How might one productively reexamine classic works of queer theory (e.g. Bersani's Homos, Sedgwick's Epistemology of the Closet, and Butler's Bodies That Matter, among many others) against recent discussions of queer post/colonialism, queer tourism, "homo-nationalism," cultural mainstreaming/normalization, and related debates on the role of queer discourse in theories of cosmopolitanism and in universalizing, if not colonizing, projects of "civil society"?
How do tensions and incompatibilities between ethics and politics in contemporary contexts shape each field's ideological bearings? Indeed, what is the status or stigma of "ideology," "identity," or "position" in each field?
Where do continuing debates on LGBITQ civil rights, human rights, and (localized or internationalized) activism stand in relation to dominant models of queer theory and accordingly institutionalized pedagogy?

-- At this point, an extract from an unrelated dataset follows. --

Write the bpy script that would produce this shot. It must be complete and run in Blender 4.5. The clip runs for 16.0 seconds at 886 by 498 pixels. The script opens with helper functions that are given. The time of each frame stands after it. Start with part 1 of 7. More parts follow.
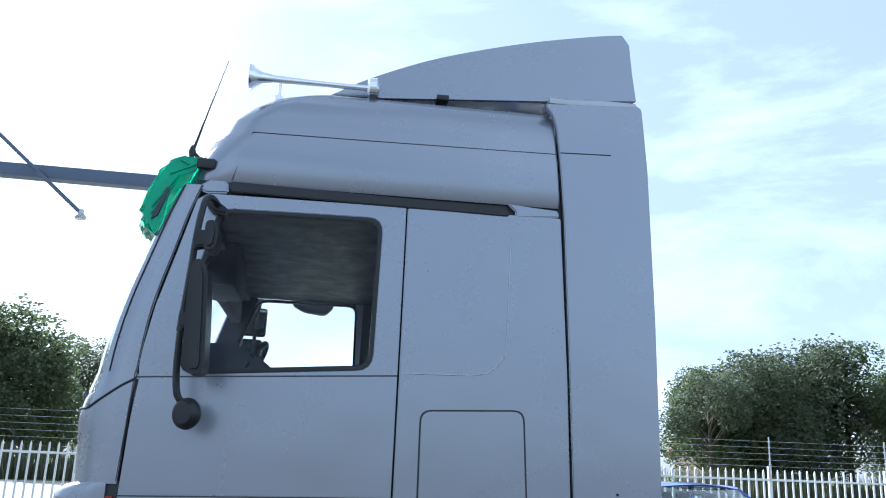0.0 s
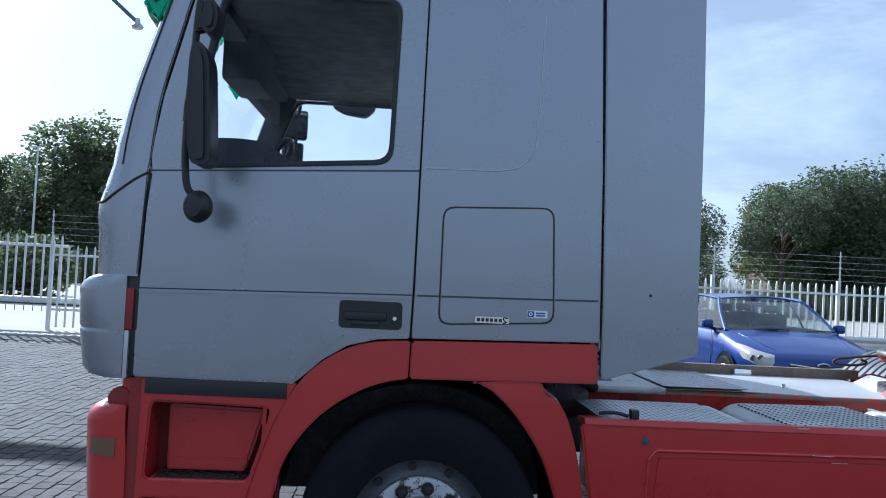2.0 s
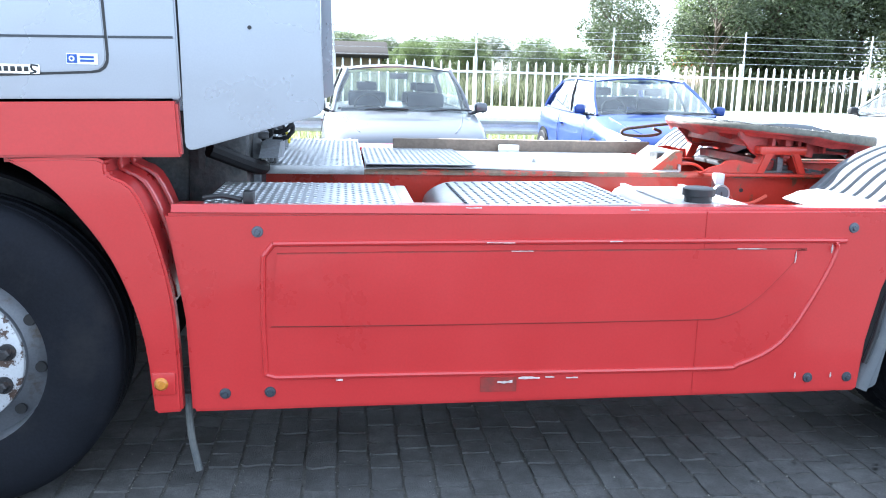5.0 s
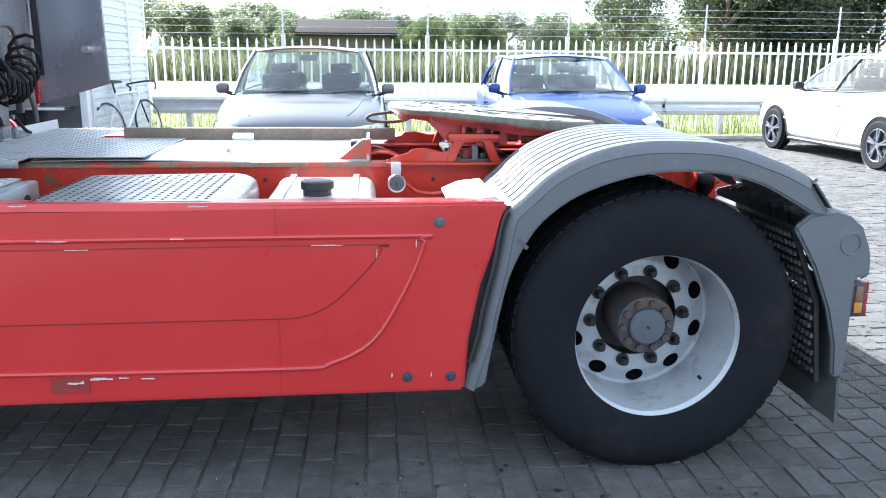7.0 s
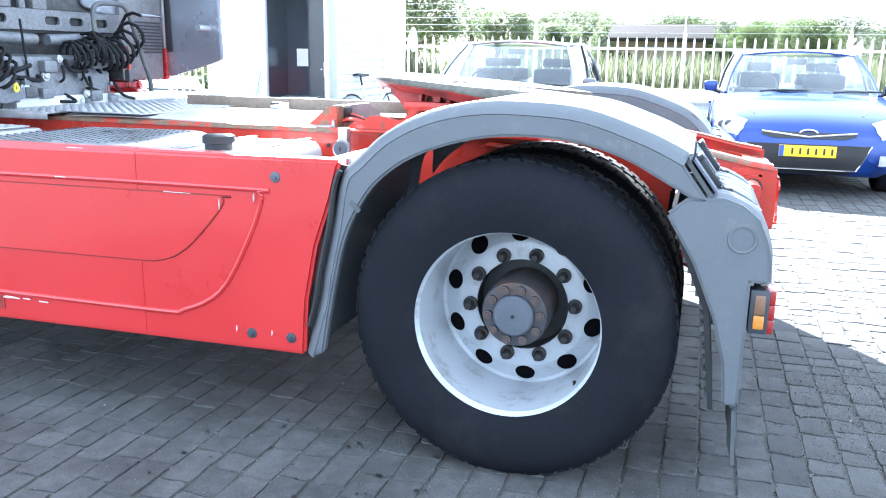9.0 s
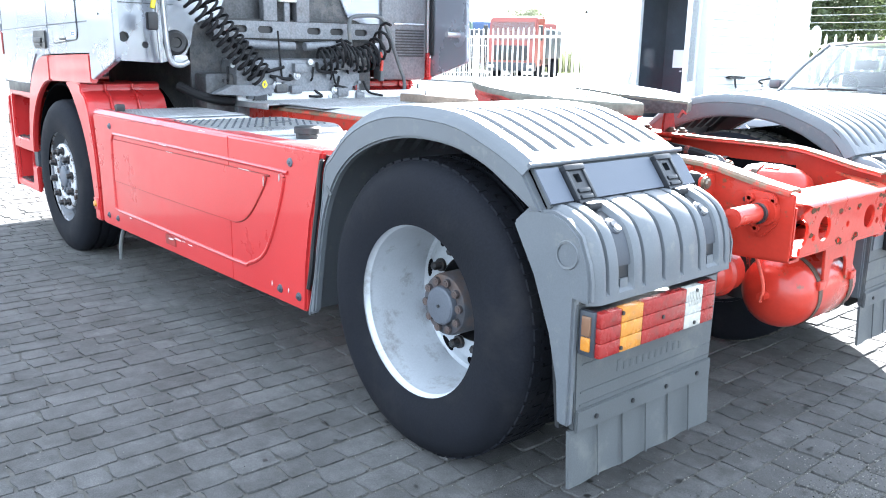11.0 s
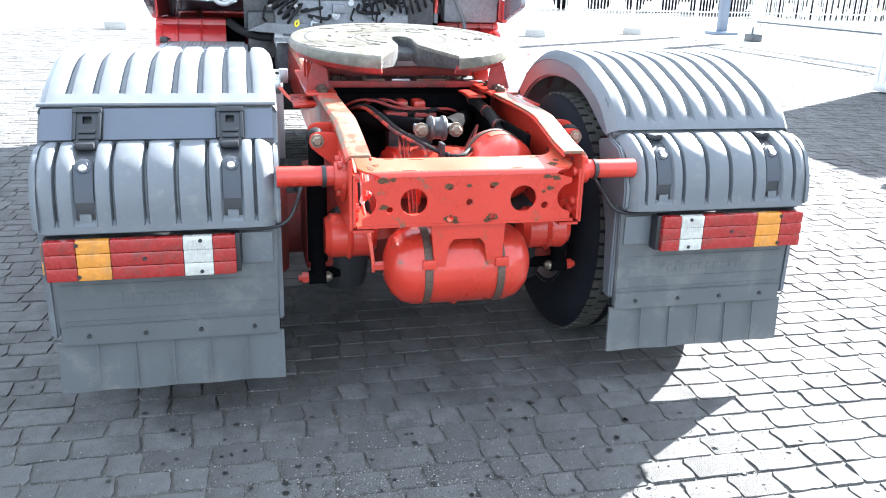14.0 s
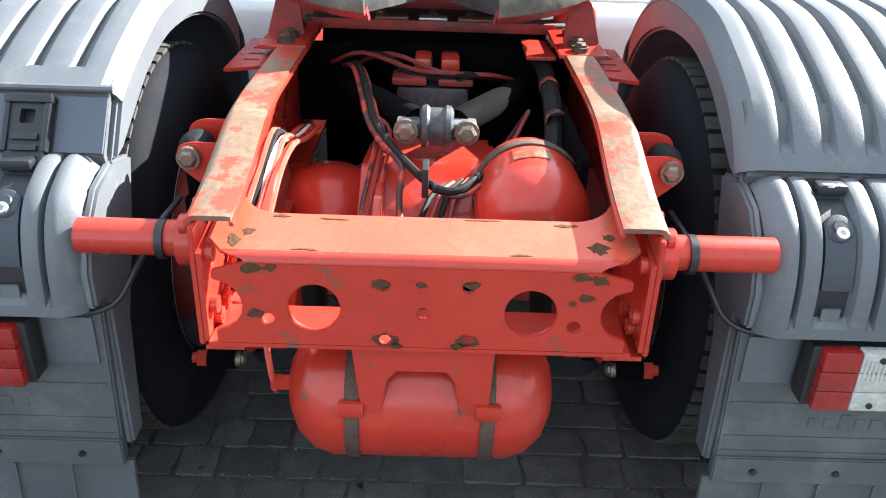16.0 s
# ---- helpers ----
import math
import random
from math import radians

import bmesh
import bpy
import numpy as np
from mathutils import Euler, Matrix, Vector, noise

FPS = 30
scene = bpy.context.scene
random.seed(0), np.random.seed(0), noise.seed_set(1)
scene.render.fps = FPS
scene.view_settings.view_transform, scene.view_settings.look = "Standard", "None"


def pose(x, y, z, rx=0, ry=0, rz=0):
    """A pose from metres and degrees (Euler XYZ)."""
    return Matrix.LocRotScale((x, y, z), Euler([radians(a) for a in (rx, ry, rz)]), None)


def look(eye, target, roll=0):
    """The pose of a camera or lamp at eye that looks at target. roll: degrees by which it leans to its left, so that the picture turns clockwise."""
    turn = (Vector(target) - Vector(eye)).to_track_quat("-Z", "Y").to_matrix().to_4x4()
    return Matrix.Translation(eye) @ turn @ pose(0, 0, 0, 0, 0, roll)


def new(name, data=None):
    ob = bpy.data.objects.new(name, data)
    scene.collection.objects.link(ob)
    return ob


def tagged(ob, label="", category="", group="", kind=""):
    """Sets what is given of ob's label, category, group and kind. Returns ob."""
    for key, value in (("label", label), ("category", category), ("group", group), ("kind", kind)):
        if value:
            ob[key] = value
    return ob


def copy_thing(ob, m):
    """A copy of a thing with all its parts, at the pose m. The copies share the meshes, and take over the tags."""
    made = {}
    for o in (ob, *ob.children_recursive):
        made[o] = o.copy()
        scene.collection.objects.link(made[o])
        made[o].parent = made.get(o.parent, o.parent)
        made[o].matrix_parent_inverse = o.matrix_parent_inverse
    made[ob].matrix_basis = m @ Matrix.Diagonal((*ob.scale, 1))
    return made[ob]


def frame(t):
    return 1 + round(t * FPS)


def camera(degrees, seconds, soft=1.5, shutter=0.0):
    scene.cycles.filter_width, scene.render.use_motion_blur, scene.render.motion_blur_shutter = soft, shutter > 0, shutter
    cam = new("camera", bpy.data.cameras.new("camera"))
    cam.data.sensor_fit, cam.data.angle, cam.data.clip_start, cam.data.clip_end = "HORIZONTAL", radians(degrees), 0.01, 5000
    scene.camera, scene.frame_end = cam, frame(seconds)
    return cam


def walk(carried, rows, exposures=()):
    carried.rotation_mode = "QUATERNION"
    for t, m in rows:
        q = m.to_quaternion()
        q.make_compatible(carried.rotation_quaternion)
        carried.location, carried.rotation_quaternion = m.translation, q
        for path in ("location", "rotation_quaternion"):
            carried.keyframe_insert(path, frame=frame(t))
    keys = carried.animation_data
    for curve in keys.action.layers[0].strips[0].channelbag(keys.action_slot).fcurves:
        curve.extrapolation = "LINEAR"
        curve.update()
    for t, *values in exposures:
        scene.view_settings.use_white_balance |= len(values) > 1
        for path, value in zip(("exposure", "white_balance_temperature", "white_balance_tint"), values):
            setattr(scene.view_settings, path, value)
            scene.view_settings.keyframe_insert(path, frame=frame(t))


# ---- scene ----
cam = camera(57.0, 16.0, soft=1.05)
EXPOSURES = [(0, 1.76, 5300, 10), (1.0, 1.11, 5150, 10), (1.5, 1.16, 5150, 10), (2.1, 1.16, 5150, 10), (2.5, 2.12, 5500, 10), (3.0, 3.18, 5800, 10), (3.5, 3.51, 5650, 10), (4.2, 3.66, 5500, 10),
             (6.3, 2.70, 5800, 10), (7.0, 2.98, 5800, 10), (7.5, 3.51, 5600, 10), (8.4, 3.86, 5550, 10), (9.0, 3.91, 5550, 10), (9.7, 4.01, 5700, 10), (11.8, 3.71, 6100, 10), (12.5, 3.16, 6200, 10), (13.0, 3.18, 6200, 10),
             (13.5, 3.41, 6100, 10), (14.0, 3.66, 6000, 10), (14.5, 3.48, 6000, 10), (15.0, 3.12, 6100, 10), (15.5, 2.88, 6200, 10), (16.0, 2.84, 6200, 10)]
PATH = [
    (0, (-0.362, -3.565, 1.573), (-0.112, -1.648, 2.084), 2.2),
    (0.5, (-0.221, -3.564, 1.587), (-0.034, -1.626, 2.044), 2.4),
    (1, (-0.165, -3.509, 1.574), (-0.028, -1.549, 1.949), 2.8),
    (1.5, (-0.154, -3.435, 1.541), (-0.037, -1.454, 1.786), 2.9),
    (2, (-0.132, -3.341, 1.52), (-0.031, -1.345, 1.582), 2.9),
    (2.5, (-0.108, -3.194, 1.477), (-0.02, -1.202, 1.313), 2.7),
    (3, (0.004, -3.067, 1.398), (0.078, -1.087, 1.125), 2.4),
    (3.5, (0.293, -2.915, 1.351), (0.353, -0.945, 1.015), 2.0),
    (4, (0.583, -2.726, 1.313), (0.791, -0.774, 0.929), 1.7),
    (4.2, (0.695, -2.636, 1.312), (0.941, -0.688, 0.932), 1.8),
    (6.3, (2.079, -2.438, 1.397), (2.294, -0.502, 0.941), 0.6),
    (6.5, (2.236, -2.461, 1.377), (2.444, -0.525, 0.922), 0.6),
    (7, (2.648, -2.533, 1.405), (2.816, -0.593, 0.946), 0.5),
    (7.5, (3.018, -2.422, 1.331), (3.107, -0.48, 0.863), 0.6),
    (8, (3.364, -2.34, 1.293), (3.276, -0.396, 0.833), 0.8),
    (8.4, (3.681, -2.345, 1.273), (3.411, -0.416, 0.822), 0.9),
    (8.5, (3.758, -2.328, 1.281), (3.432, -0.408, 0.827), 0.8),
    (9, (4.105, -2.254, 1.257), (3.528, -0.393, 0.806), 1.0),
    (9.5, (4.435, -2.158, 1.291), (3.603, -0.395, 0.844), 1.2),
    (9.7, (4.58, -2.115, 1.285), (3.662, -0.396, 0.835), 1.3),
    (11.8, (6.072, -1.034, 1.325), (4.414, -0.021, 0.847), 1.3),
    (12, (6.173, -0.877, 1.305), (4.489, 0.09, 0.826), 1.5),
    (12.5, (6.416, -0.505, 1.323), (4.644, 0.289, 0.842), 1.3),
    (13, (6.698, -0.1, 1.339), (4.897, 0.601, 0.824), 1.4),
    (13.5, (6.791, 0.259, 1.347), (4.959, 0.841, 0.797), 1.4),
    (14, (6.745, 0.63, 1.418), (4.899, 1.069, 0.785), 1.6),
    (14.5, (6.6, 0.903, 1.449), (4.743, 1.265, 0.802), 1.8),
    (15, (6.295, 1.103, 1.454), (4.426, 1.32, 0.775), 1.8),
    (15.5, (5.868, 1.173, 1.452), (4.04, 1.247, 0.644), 1.9),
    (16, (5.518, 1.285, 1.449), (3.736, 1.304, 0.541), 2.0),
]
walk(cam, [(t, look(eye, target, roll)) for t, eye, target, roll in PATH], EXPOSURES)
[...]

How are arguments specific to each field (e.g. Jasbir Kaur Puar's reading of "homo-nationalism" and debates on queer theory's Bersanian "antisocial thesis") related?
Are certain discourses in each field (for example, social theory in LGBITQ work and psychoanalysis in queer theory) ossified or dogmatically overdetermined? If so, then what forms of subjectivity and agency (in readings of literature, politics, and culture) do such allegiances preclude/exclude? What effect/affect does such preclusion/exclusion elicit?